The organisations urge the international community, including intergovernmental (IGO) bodies, to:

  • Remind the GoK of its international human rights obligations and maintain pressure on the GoK with regard to its treatment of the Bidoon community, notably by engaging in good faith with IGOs’ treaty bodies in order to end statelessness and the corruption and suffering it creates.

‘Together we can’ – a roadmap towards empowerment

A total of 71% of the respondents to a project questionnaire believed it would not be possible for the Bidoon community to take political action in Kuwait.

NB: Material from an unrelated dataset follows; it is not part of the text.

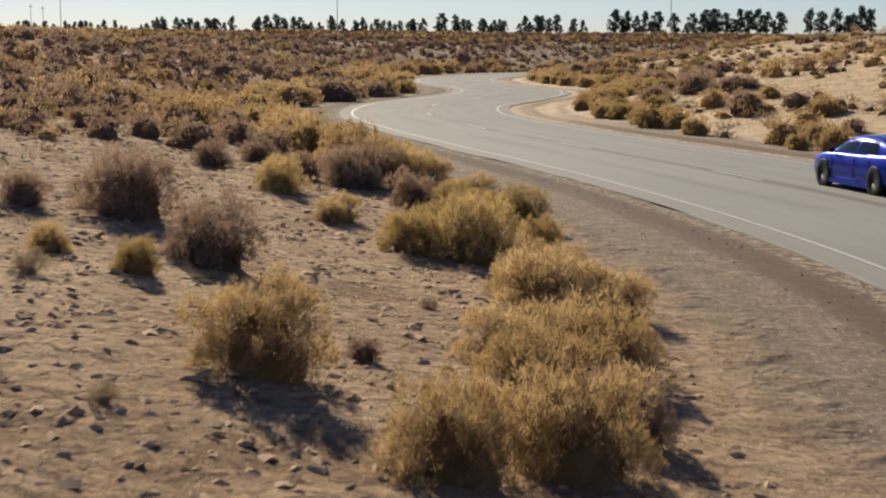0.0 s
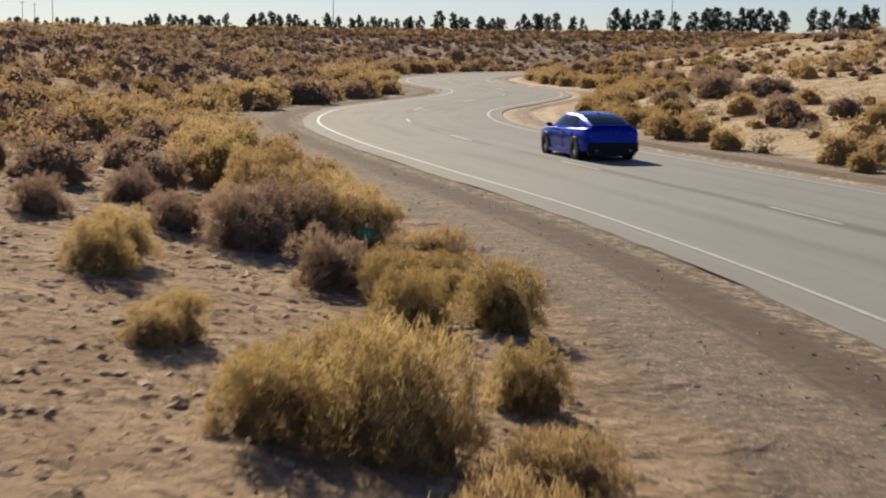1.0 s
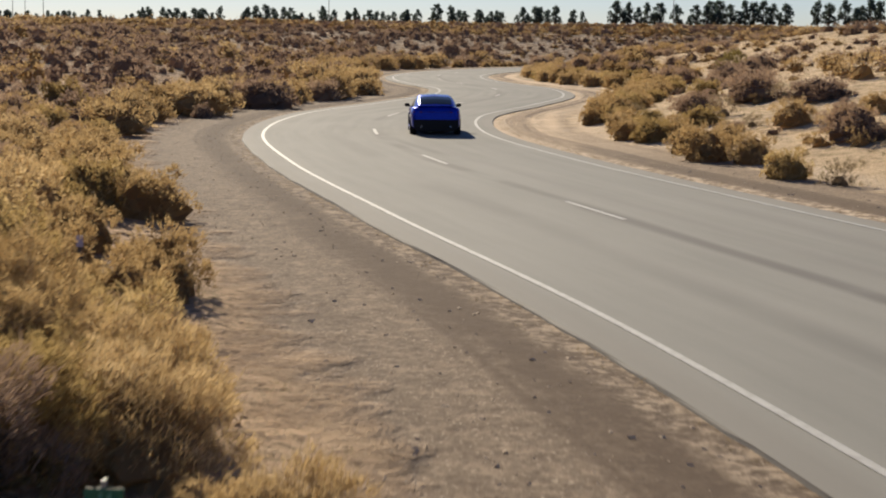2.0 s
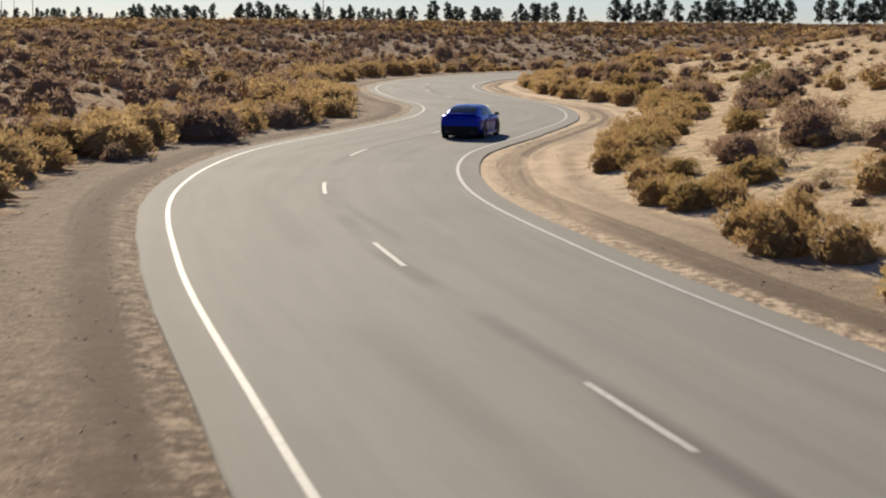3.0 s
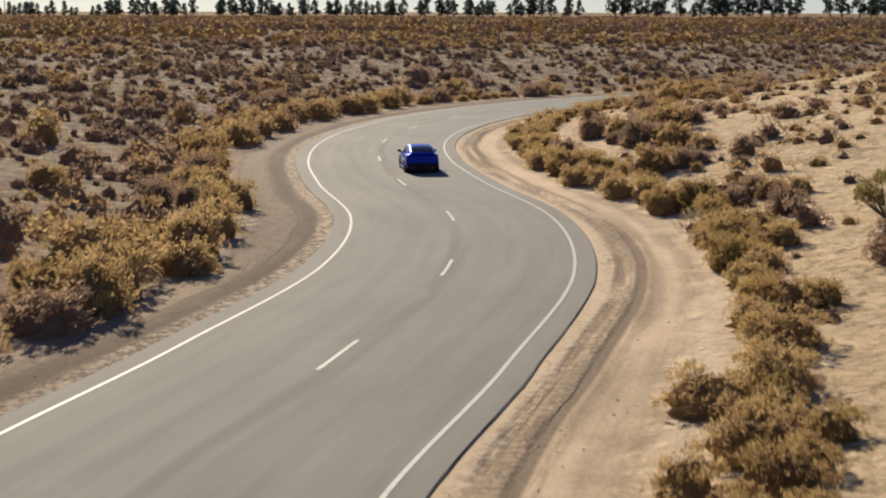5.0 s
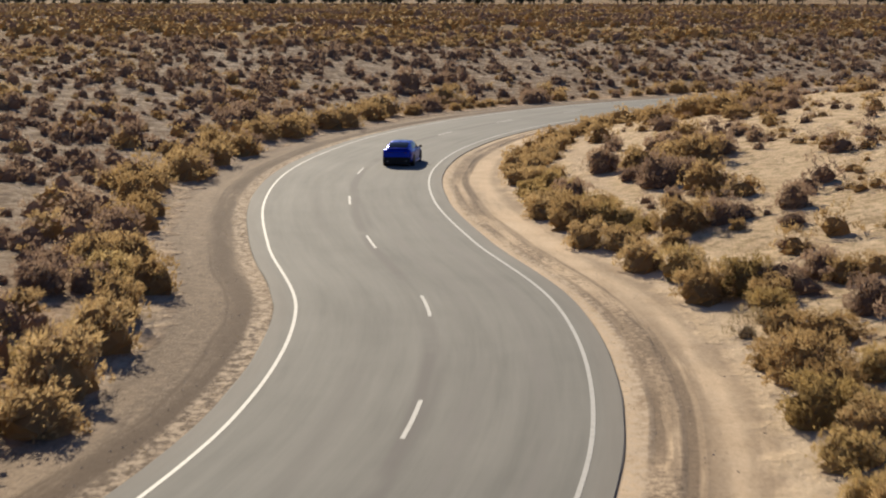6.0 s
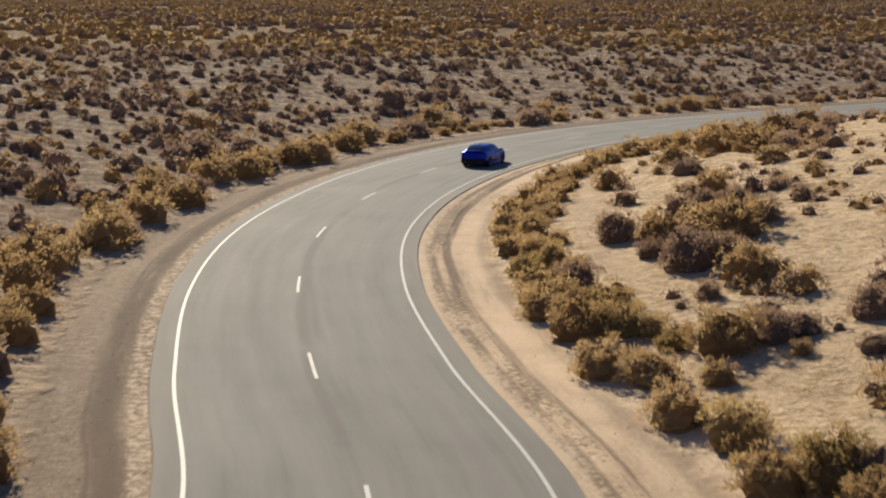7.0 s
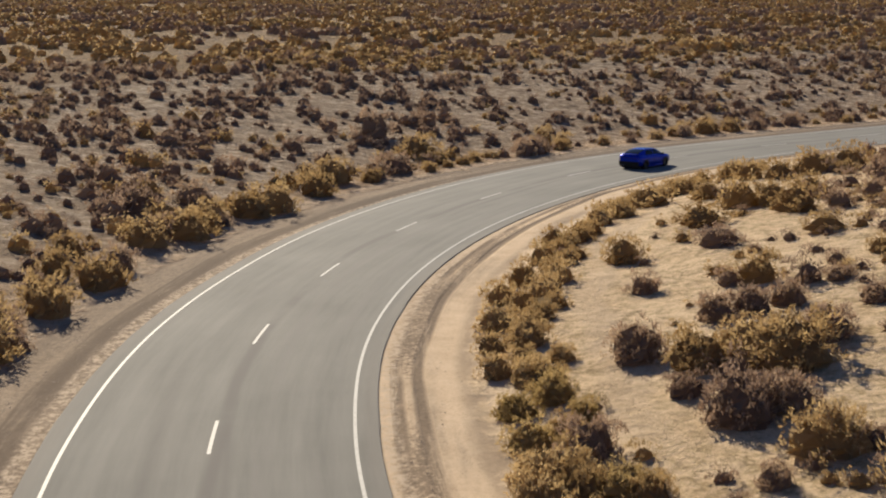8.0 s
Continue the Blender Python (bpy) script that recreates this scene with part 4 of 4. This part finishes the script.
def build_stones():
    """Loose stones on the shoulders and crusted clods on the sand."""
    r = np.random.RandomState(33)
    base = np.array([(1, 0, 0), (0, 1, 0), (-1, 0, 0), (0, -1, 0), (0.1, -0.1, 0.8), (0.6, 0.6, 0.6), (-0.6, -0.5, 0.6), (0, 0, -0.5)])
    tris = np.array([(0, 5, 4), (5, 1, 4), (1, 2, 4), (2, 6, 4), (6, 3, 4), (3, 0, 4), (0, 1, 5), (2, 3, 6)])
    for name, label, mat, count, lo, hi, big in (("loose_stones", "small loose stones along the dirt shoulders", STONE, 8000, 4.4, 7.8, 0.017), ("earth_clods", "crusted sandy earth clods lying on the slope", CLOD, 20000, 8.3, 24, 0.042)):
        s = r.uniform(60, 240, count) if lo < 5 else 77 + 48 * r.uniform(0, 1, count) ** 1.4
        side = np.where(r.uniform(0, 1, count) < (0.62 if lo < 5 else 0.93), -1, 1)
        p = np.array([on_road(a, b)[:2] for a, b in zip(s, side * r.uniform(lo, hi, count))])
        z = land(p)[0]
        size = np.minimum(big * r.gamma(2.0, 0.5, count), 2.2 * big)
        vs = []
        for (x, y), zz, k in zip(p, z, size):
            a = r.uniform(0, math.tau)
            v = base * r.uniform(0.6, 1.3, (8, 1)) * np.array((k, k * r.uniform(0.5, 1), k * (0.55 if lo < 5 else 0.42)))
            vs.append(np.column_stack([v[:, 0] * math.cos(a) - v[:, 1] * math.sin(a) + x, v[:, 0] * math.sin(a) + v[:, 1] * math.cos(a) + y, v[:, 2] + zz]))
        faces = (tris[None] + 8 * np.arange(count)[:, None, None]).reshape(-1, 3)
        tagged(new(name, mesh_from(name, np.concatenate(vs), faces, mat)), label, "stones", kind="stuff")


build_scrub()
build_stones()


# ---------------------------------------------------------------- trees and masts on the skyline
def pine_stock(seed):
    r = np.random.RandomState(seed)
    bm = bmesh.new()
    bmesh.ops.create_cone(bm, cap_ends=True, segments=7, radius1=0.022, radius2=0.006, depth=0.92, matrix=pose(0, 0, 0.46))
    crowns, rs = [], []
    for k in range(30):
        h = 0.2 + 0.74 * (k + r.uniform(0, 1)) / 30
        a, reach = r.uniform(0, math.tau), r.uniform(0.15, 1.0) * min(0.25, 0.05 + 0.42 * (1 - h))
        tip = Vector((reach * math.cos(a), reach * math.sin(a), h))
        root = Vector((0, 0, h - 0.08))
        m = (tip - root).to_track_quat("Z", "Y").to_matrix().to_4x4()
        bmesh.ops.create_cone(bm, cap_ends=False, segments=4, radius1=0.008, radius2=0.003, depth=(tip - root).length, matrix=Matrix.Translation((tip + root) / 2) @ m)
        crowns.append(tuple(tip))
        rs.append(r.uniform(0.06, 0.11) * (1.2 - 0.5 * h))
    trunk = bpy.data.meshes.new("trunk")
    bm.to_mesh(trunk)
    bm.free()
    trunk.materials.append(WOOD)
    v, u = tuft_arrays(r, (np.array(crowns), np.array(rs)), 250, 5, 0.065, 0.019, 0.2)
    return trunk, tri_mesh("crown", v, u, PINE)


PINES = [pine_stock(60 + k) for k in range(5)]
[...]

Most respondents claimed they feared being imprisoned if they protested, leaving them feeling powerless within the country. One respondent said that the Bidoon are ‘shackled and have nothing but a pen and a word’.

One of the core goals of the project has been to provide a voice to stateless Kuwaitis. At the same time, too, 62% of respondents to the project survey said they believed that international organisations can help the Bidoon community. Amongst other recommendations, they called on international human rights groups and the wider community to:

  • Work to ensure equality between citizens and Bidoon;
  • Increase advocacy for the citizenship rights of the Bidoon community;
  • Treat reports from the GoK and the Central System with a degree of scepticism and mobilise to create a more accurate narrative of the Kuwaiti Bidoon community, including with respect to births, marriages, deaths; health and education data; and
  • Coordinate with sympathetic (Kuwaiti) parliamentarians, lawyers, the Bar Association, and with women in the community to advocate for human rights issues.

Salam DHR and ISI urge the Government of Kuwait (GoK) and stakeholders to review and consider the Ten Calls to Action in ISI’s Together We Can report, as applicable to Kuwait. 

Background information

The Institute on Statelessness and Inclusion (ISI) created the CESF, or Fund in June 2020, to respond to the ‘life threatening marginalisation, with potentially disastrous consequences’, that stateless people faced in the context of COVID-19, as warned of in the joint civil society statement In solidarity with the stateless, issued by 84 organisations in June 2020. Many of the concerns articulated in the joint statement were in turn documented and evidenced in ISI’s 2020 Impact Report, entitled Stateless in a Global Pandemic, also published in June 2020.